The constant increase in the cost of life has created a fuss amongest Kenyans especially through the various social media platforms owing to the high market prices of consumer goods.
Majority believe that it is the responsibility of the government to ensure low cost of life amongest Kenyans from all walks of life.
For several months now, the price of one of Kenya’s basic commodity has been high in the shelves. In fact, at some point last year, Kenyans had to go weeks if not days without Unga which is the main food for consumption by a majority of Kenyans.
Kenyans had to persevere in long queues under the scorching sun before they could have this basic commodity. Well, perhaps that just explains why Unga is a staple food for many and practically unavoidable.
For that reason, many rejoiced when the government promised to contain the situation by reducing the price of Unga in the market. But as it is currently, that seems to remain a tale that only the government, through the ministry of Agriculture will have to tell.
Kenyans have been forced to live lives of empty promises from the government in the recent months over their efforts to contain and make the price of Unga affordable.

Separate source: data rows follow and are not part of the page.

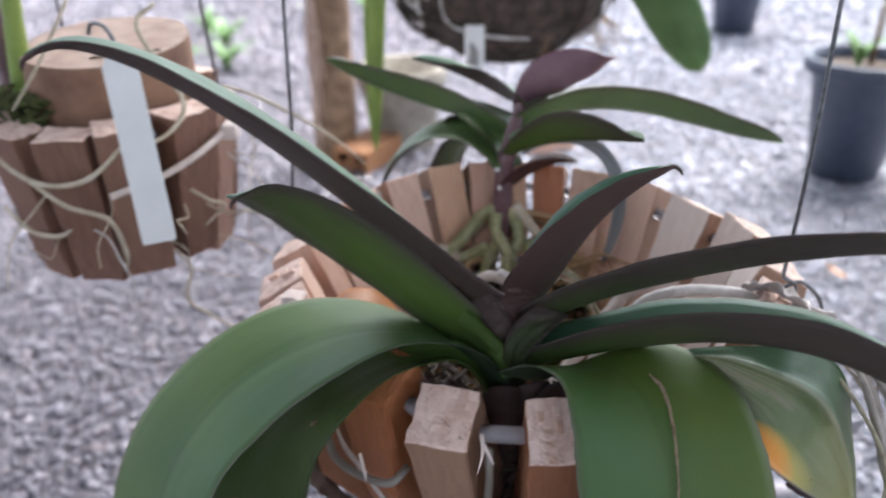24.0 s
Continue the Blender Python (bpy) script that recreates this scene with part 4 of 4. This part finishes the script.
# nylon tie round the front slats
TIE = [rim_point(a, r, z) for a, r, z in ((-133, 0.130, 0.454), (-127, 0.137, 0.447), (-121, 0.139, 0.439), (-115, 0.143, 0.432), (-108.8, 0.1462, 0.4235), (-103, 0.1475, 0.4305), (-97, 0.1475, 0.436), (-90, 0.148, 0.4385), (-83, 0.1485, 0.4395), (-74, 0.1485, 0.4405), (-60, 0.147, 0.441), (-45, 0.142, 0.442))]
line = smooth_line(TIE, 60)
verts, faces = [], []
for i, p in enumerate(line):
    out = np.array((p[0], p[1], 0)) / math.hypot(p[0], p[1])
    for dz, do in ((-0.0016, 0), (0.0016, 0), (0.0013, 0.0012), (-0.0013, 0.0012)):
        verts.append(p + out * do + (0, 0, dz))
for i in range(len(line) - 1):
    for k in range(4):
        faces.append((i * 4 + k, i * 4 + (k + 1) % 4, i * 4 + 4 + (k + 1) % 4, i * 4 + 4 + k))
tie = part("cable_tie", verts, faces, tie_mat, basket, "white nylon cable tie round the slats")
head = np.array(rim_point(-108.8, 0.1475, 0.4235))
bm_c = [head + (sx * 0.0043, sy * 0.0032, sz * 0.0041) for sz in (-1, 1) for sx, sy in ((-1, -1), (1, -1), (1, 1), (-1, 1))]
box_solid(bm_c, [tie_mat], [0] * 6, "tie_head", tie, "white tie head", bev=0.0024)
v, f = tube(smooth_line([head, head + (0.006, 0.000, -0.012), head + (0.013, 0.003, -0.025)], 12), 0.0013, 6, (1, 1, 0.8))
part("tie_tail", v, f, tie_mat, tie)
# grey tubing that loops round the lower slats
for k, pts in enumerate((((-0.090, -0.110, 0.456), (-0.0835, -0.1225, 0.451), (-0.078, -0.126, 0.447), (-0.069, -0.1305, 0.4455), (-0.057, -0.136, 0.448), (-0.050, -0.130, 0.452)),
                         ((-0.0165, -0.138, 0.470), (-0.016, -0.141, 0.454), (-0.0185, -0.143, 0.4355), (-0.0245, -0.143, 0.423), (-0.032, -0.1355, 0.411), (-0.041, -0.131, 0.407), (-0.047, -0.118, 0.410)),
                         ((0.010, -0.138, 0.442), (0.0133, -0.146, 0.435), (0.0189, -0.145, 0.429), (0.030, -0.135, 0.411), (0.046, -0.115, 0.388)))):
    v, f = tube(smooth_line(pts, 26), 0.0018, 8)
    part("tubing", v, f, loop_mat, basket, "grey clear tubing")
# a pale loop of tubing over the rim on the far side
for pts in (((-0.131, 0.036, 0.476), (-0.126, 0.056, 0.488), (-0.113, 0.077, 0.4935), (-0.098, 0.093, 0.490)), ((-0.104, 0.087, 0.492), (-0.093, 0.081, 0.482), (-0.089, 0.078, 0.460), (-0.080, 0.070, 0.436))):
    v, f = tube(smooth_line(pts, 24), 0.0018, 8)
    part("tubing", v, f, tube_mat, basket, "pale clear tubing over the rim")
# raised flakes on the rough saw cuts
rg = np.random.RandomState(17)
for ang, count in ((-86, 5), (-68, 2), (-18, 3), (-2, 2), (-169, 3)):
    out = np.array((math.cos(radians(ang)), math.sin(radians(ang)), -0.56))
    out /= np.linalg.norm(out)
    tan = np.array((-math.sin(radians(ang)), math.cos(radians(ang)), 0.0))
    up = np.cross(out, tan)
    up = up if up[2] > 0 else -up
    mid = np.array((RIM_R * math.cos(radians(ang)), RIM_R * math.sin(radians(ang)), RIM_Z + 0.0008)) if -130 < ang < -40 else np.array(((RIM_R - 0.006) * math.cos(radians(ang)), (RIM_R - 0.006) * math.sin(radians(ang)), RIM_Z + 0.0008))
    for _ in range(count):
        c = mid - up * 0.0004 + out * rg.uniform(-0.010, 0.010) + tan * rg.uniform(-0.008, 0.008)
        a, b = rg.uniform(0.0012, 0.0026), rg.uniform(0.002, 0.0045)
        tip = rg.uniform(0.0001, 0.0005)
        q = [c + tan * a * i + out * b * j + up * h for h in (-0.002, 0.0002) for i, j in ((-1, -1), (1, -1), (0.7, 1), (-0.8, 1))]
        q[6], q[7] = q[6] + up * tip, q[7] + up * tip * 0.6
        box_solid(q, [wood_in if rg.rand() < 0.5 else wood_end], [0] * 6, "wood_flake", basket, bev=0.0001)
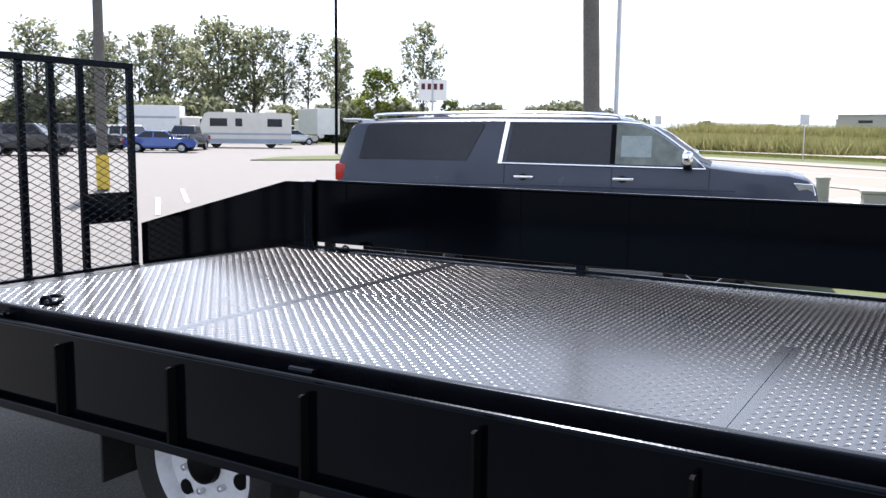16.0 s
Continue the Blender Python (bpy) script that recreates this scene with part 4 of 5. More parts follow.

I chose to call them empty promises because contrary to what the outgoing Agriculture Cabinet Secretary (CS) Willy Bett assured Kenyans in the past months, the price of Unga has for long remained unaffordable to a majority of them.
Additionally, there are speculations that the cost of this commodity is set to further rise again in the coming days, a fact that is worrisome to many owing to the “Njaanuary” hardships.
Recently, Kenyans have been complaining of the increasing electricity costs from the Kenya Power and Lighting Company (KPLC) which enjoys a wider monopolistic market share in the supply of electricity in the country.
Many allege that KPLC are on a move to recover over Ksh. 10 billion worth of levies differed on fuel costs in the past year, 2017.
KPLC has however stated and maintained that the increasing cost of electricity is due to the fact that they under-charged their customers for months of November and December in 2017.
The government has refuted the claim stating that KPLC should charge their customers for the month of December alone.
In a recent statement issued on Monday, Energy CS Charles Keter however stated that “the increase in electricity tariff was due to an upgrade in the billing mechanism by the power utility.”
Apparently, this whole issue drew the attention of both the government after lawyer Apollo Mboya threatened to file a suit challenging the power plant on behalf of consumers to complain about an abuse of market dominance by overcharging their consumers.
“KPLC has engaged in a conduct that is unconscionable contrary to section 56 and 57 of the Competition Act of 2010,” said Mboya.
Kenyans have since taken to social media to condemn the increased cost of electricity.